Cozinhando às escondidas

Anabeatriz
Comunidade da Escrita Afetuosa
3 min readMay 15, 2024

“Bianca, pega a faca e faz assim óh.” Foi o que minha mãe me disse, em um tom irritadiço a demonstrar sua pouquíssima paciência em me explicar o melhor jeito de descasar as batatas.

Mamãe era mestre na cozinha. Cozinhava rápido, sabia muitas das receitas de cor, seu tempero conquistava as pessoas. Seu cardápio era variado, comida brasileira, italiana, francesa e até mesmo iguaria croata, fazendo jus a sua avó dessa nacionalidade. Mas nem sempre foi assim, a habilidade foi aprimorada após o seu casamento.

A comparação da comida da mãe com a minha, a da única filha mulher é contínua. “olha o jeito que ela segura a faca, o dedinho para cima…hahahaha”..”se, ao menos, você cozinhasse como sua mãe, ia prender o marido pelo estômago.”

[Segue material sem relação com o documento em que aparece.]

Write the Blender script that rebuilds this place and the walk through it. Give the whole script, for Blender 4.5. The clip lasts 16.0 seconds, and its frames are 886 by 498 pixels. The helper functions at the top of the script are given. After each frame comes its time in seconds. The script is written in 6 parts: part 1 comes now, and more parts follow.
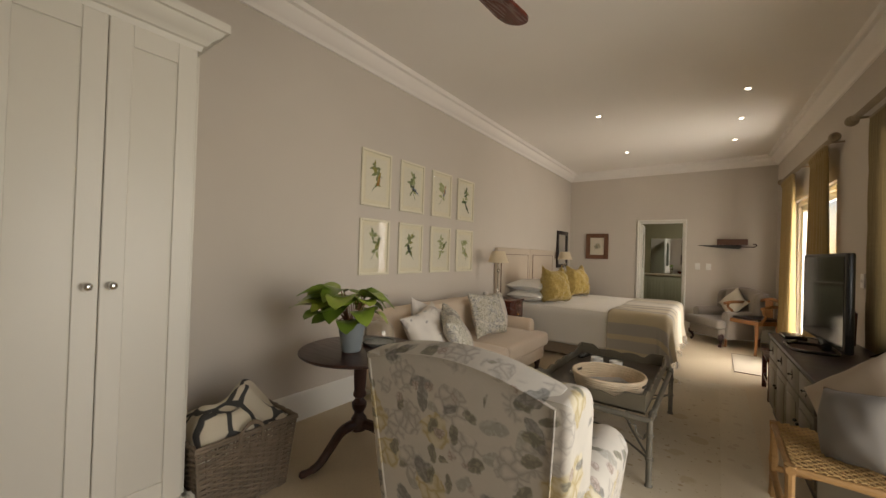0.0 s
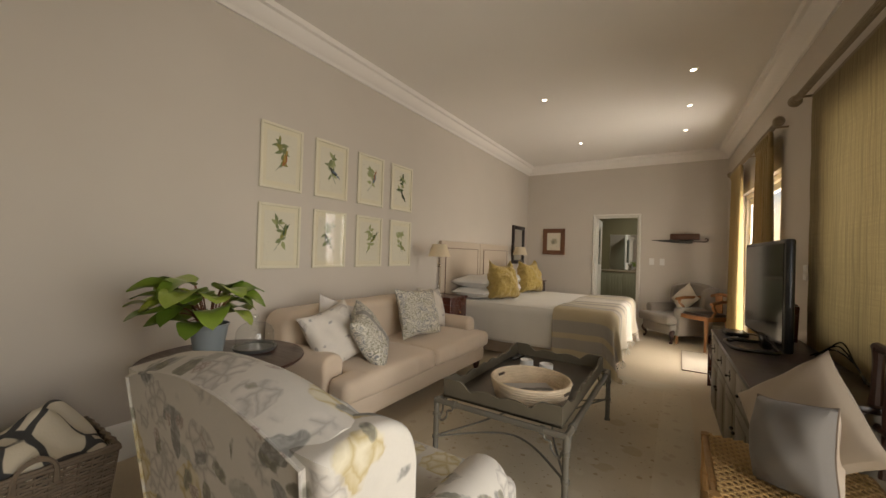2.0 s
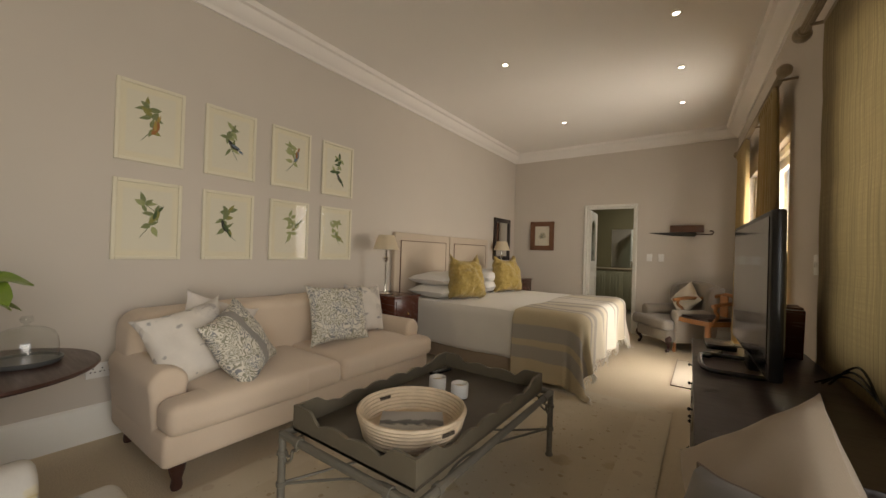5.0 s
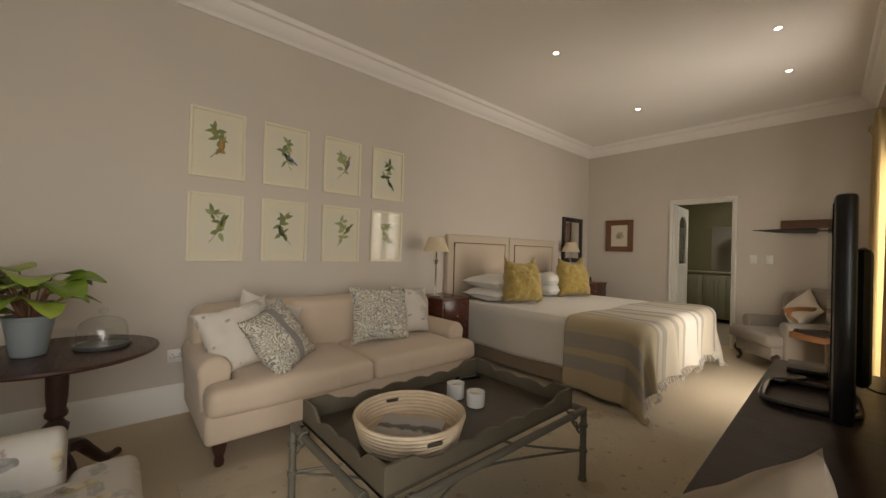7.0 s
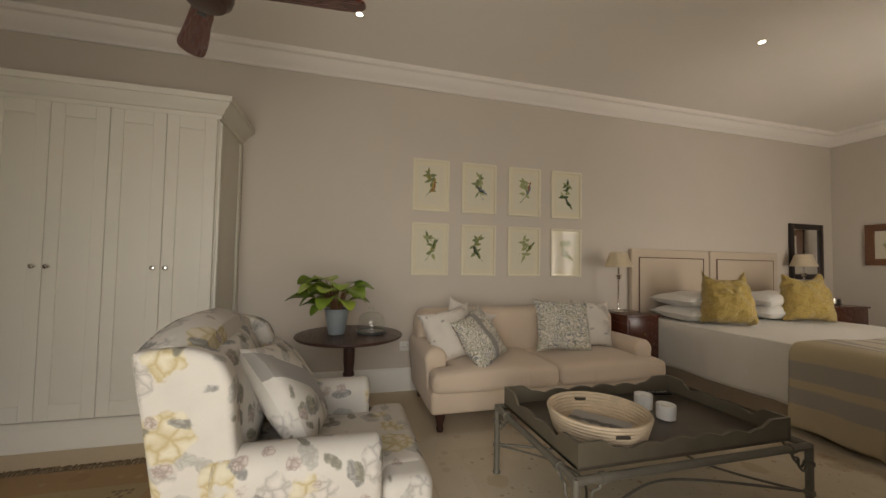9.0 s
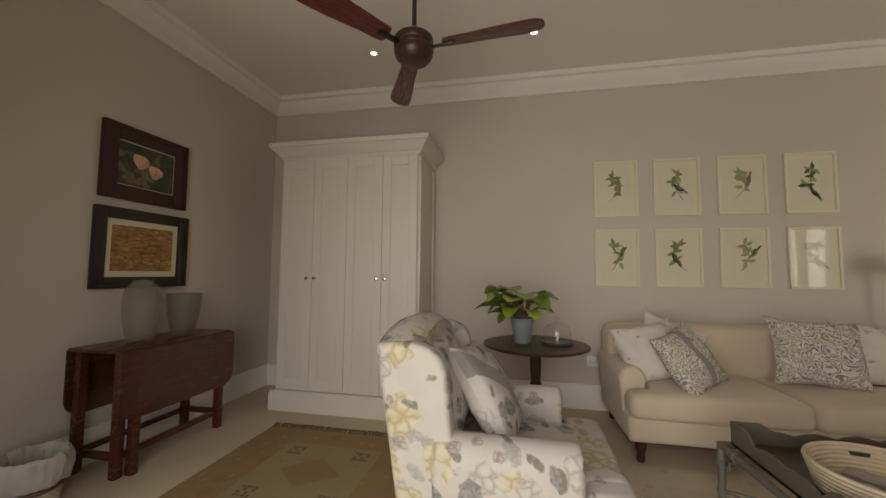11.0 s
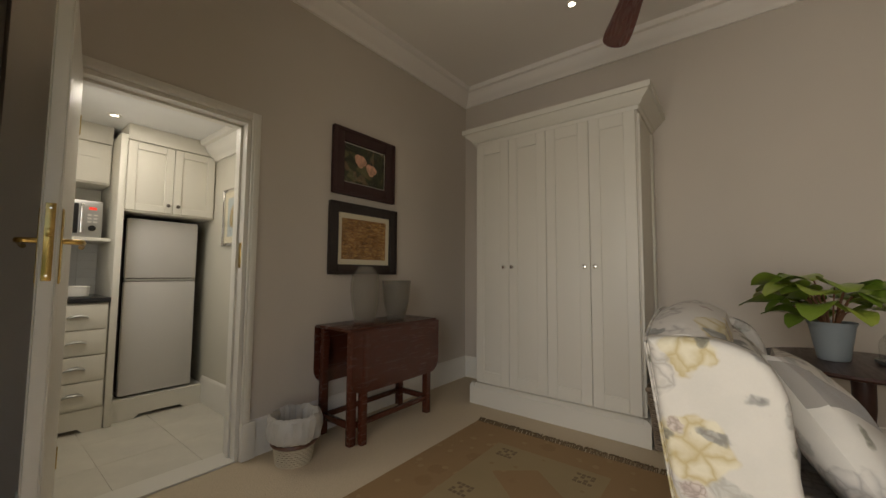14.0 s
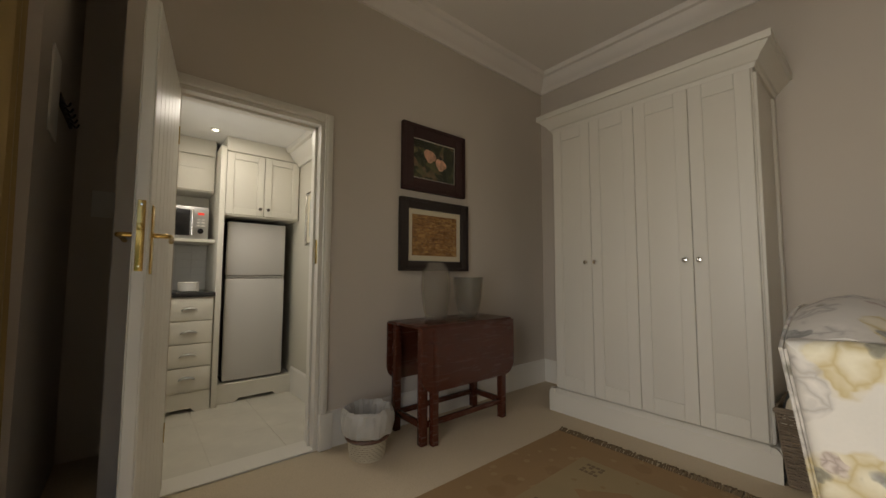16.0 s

O ensinamento não me foi passado de uma geração para outra. E a chacota se tornou uma constante. “A Bianca é ruim na cozinha.”

Morando sozinha, eu me arrisco na cozinha. Coloco a água para ferver, despejo o spaguetti na panela e, sem tanta habilidade, uso o garfo para ir mexendo a massa. Para o molho, decido cortar três tomates, regá-los com sal e azeite e uma pitada de pimenta do reino. Uma folha de manjericão para decorar. O prato me parece lindo, mas ouço vozes. Vozes de um crítico interno e externo. “ela não sabe nem fazer macarrão”, “que comida insossa”, “você não faz nada direito, menina.”

Tapo os ouvidos e fecho os olhos. Tento silenciar as vozes. Eles não estão aqui. Pratico um exercício interno de programação neurolinguística. “conte com você, conte com você, você é sua melhor amiga.”. Arrumo a mesa bem bonitinha para mim, toalha branca, louça branca a refletir o macarrão ao sugo e uma taça de vinho tinto. Que banquete, penso eu.

Dias depois, recebo o Pedro para jantar. Ele, pior cozinheiro do que eu, especialista em miojos e enlatados. Ele prova o mesmo macarrão que fiz sozinha na semana passada. Ele acha bom, repete. Desconhece a fama de “má cozinheira — não sabe nada” que ostento da minha mãe. Até ouso fazer um pudim de leite para ele, seguindo as orientações do áudio de voz da minha amiga chefe de cozinha.

Nas datas festivas da família, eu não me voluntario a levar nada pronto, nem um pratinho sequer. O máximo que me atrevo é buscar um doce já pronto de alguma doceira famosa ou um pote de sorvete no supermercado.

Na última Páscoa, Felipe, meu amigo, estava sozinho. Nós o convidamos para almoçar na casa da minha mãe. Ele se prontificou a cozinhar. Fiquei como sua ajudante de cozinha, picando os legumes, ajudando a dessalgar o bacalhau. Estava me achando útil, desenrolada. Até que tio Paulo entra na cozinha e começa a gargalhar. “Ela não pega direito na faca. Está pior que aprendiz.”

Minha autoconfiança culinária despencou. Nem mesmo a lembrança do jantar dedicado ao Pedro foi capaz de recuperá-la. Esqueci de muitos quitutes que fiz sozinha e que ficaram bons. Só pensava nas chacotas, da fama que se espalhou na família de que “ela não é uma boa cozinheira”.

Eu me sentia uma estranha na família, até mesmo os homens sabem cozinhar pratos mais requintados. Cogitei até fazer um curso de culinária básica.

Mas eles não sabem. Já busquei vídeos na internet e ficava atenta ao modo como o influenciador elaborava os pratos. Alguns, eu já dominava. Já não compreendia como gastar caro em um prato de strogonoff. Seu preparo está na categoria de fácil para mim. Estou aprimorando os bolos caseiros.

Levar um pouco para os familiares experimentarem? Não. É segredo da chefe.